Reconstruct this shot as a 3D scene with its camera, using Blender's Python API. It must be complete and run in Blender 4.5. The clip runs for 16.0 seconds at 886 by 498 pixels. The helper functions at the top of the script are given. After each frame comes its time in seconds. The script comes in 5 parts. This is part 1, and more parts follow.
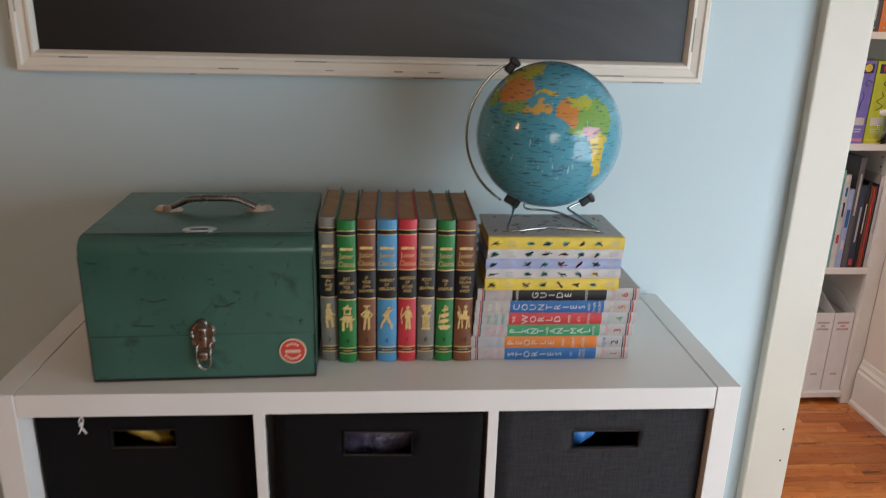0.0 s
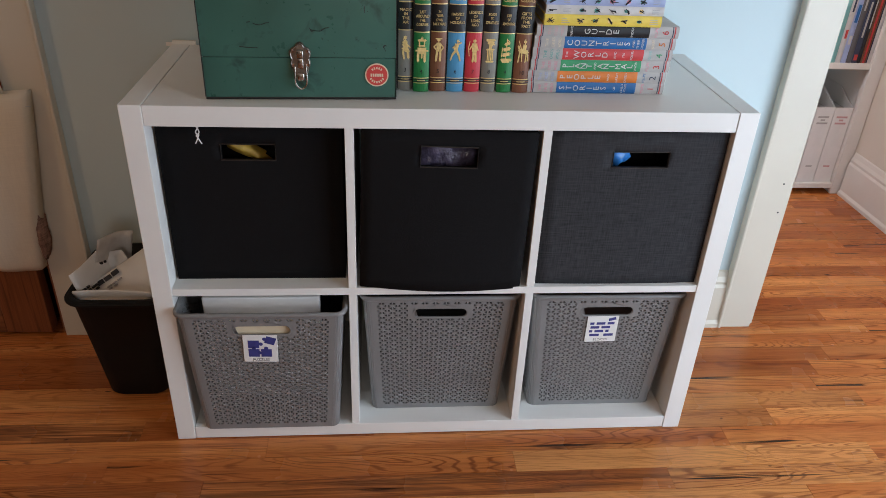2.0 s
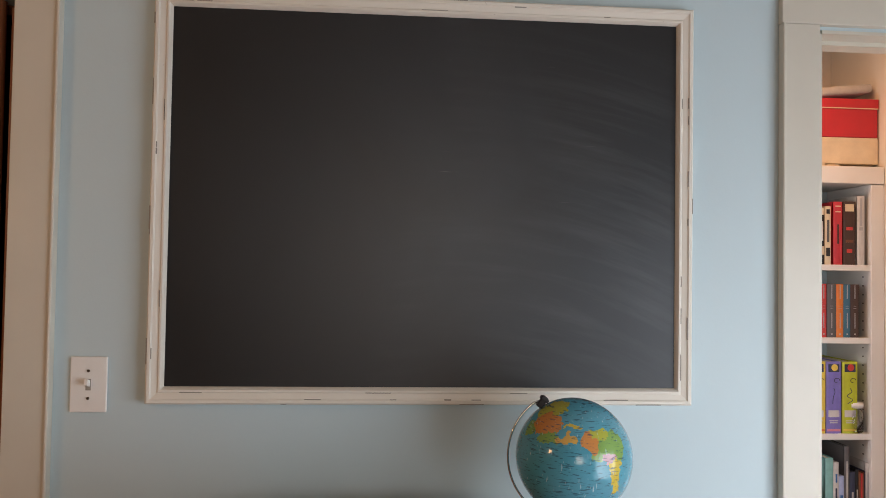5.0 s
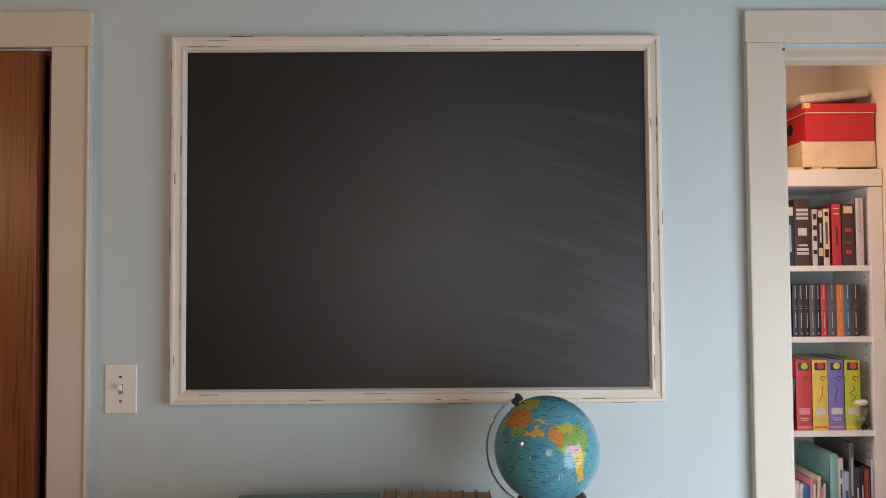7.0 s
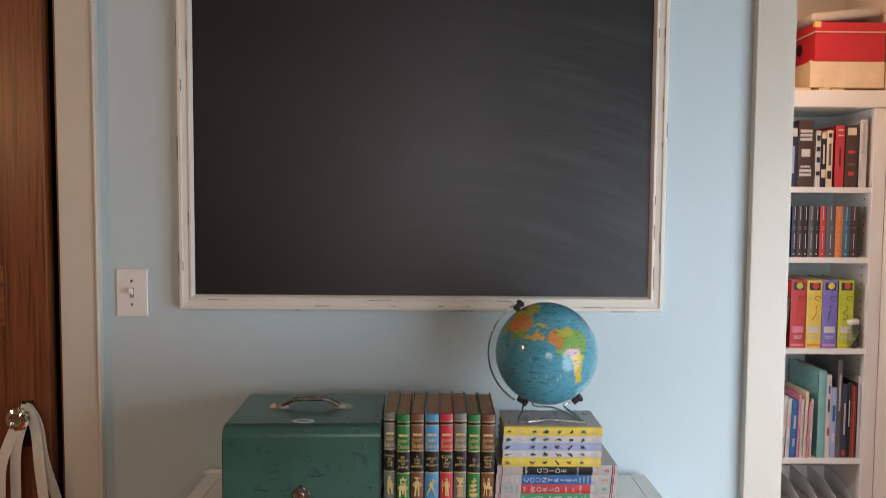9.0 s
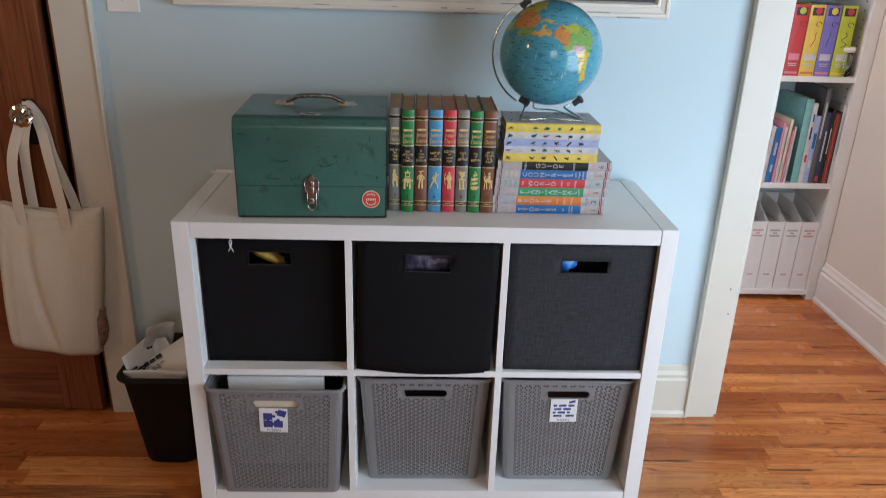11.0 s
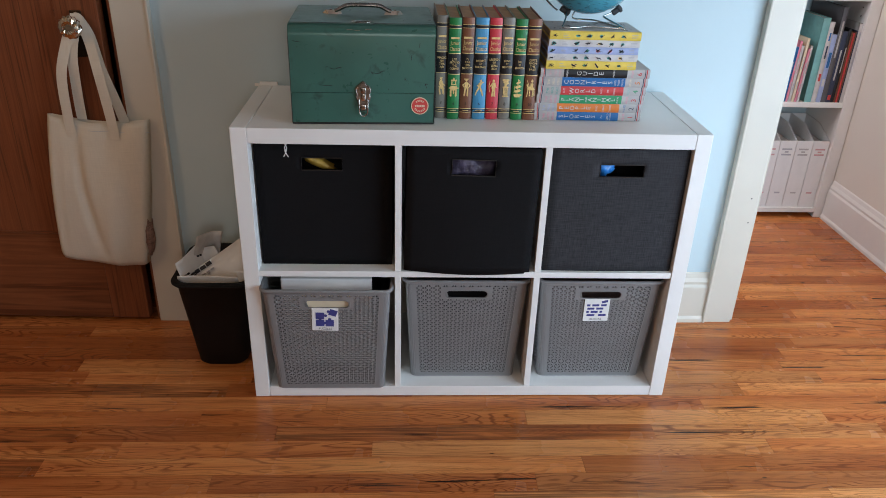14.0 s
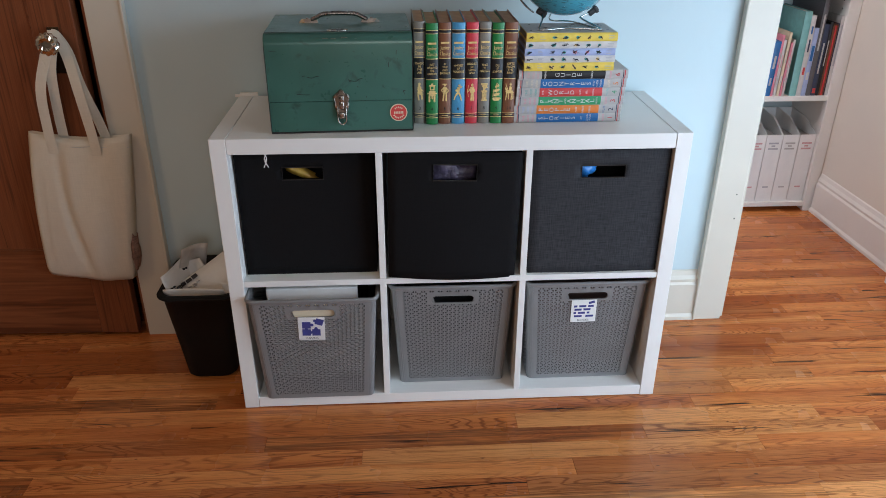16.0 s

* * *

> OBJECTIVE: Copy out all of the data word for word. Do not carry over any picture.

> SOLVED PROBLEM:
Reconstruct this shot as a 3D scene with its camera, using Blender's Python API. It must be complete and run in Blender 4.5. The clip runs for 16.0 seconds at 886 by 498 pixels. The helper functions at the top of the script are given. After each frame comes its time in seconds. The script comes in 5 parts. This is part 1, and more parts follow.
0.0 s
2.0 s
5.0 s
7.0 s
9.0 s
11.0 s
14.0 s
16.0 s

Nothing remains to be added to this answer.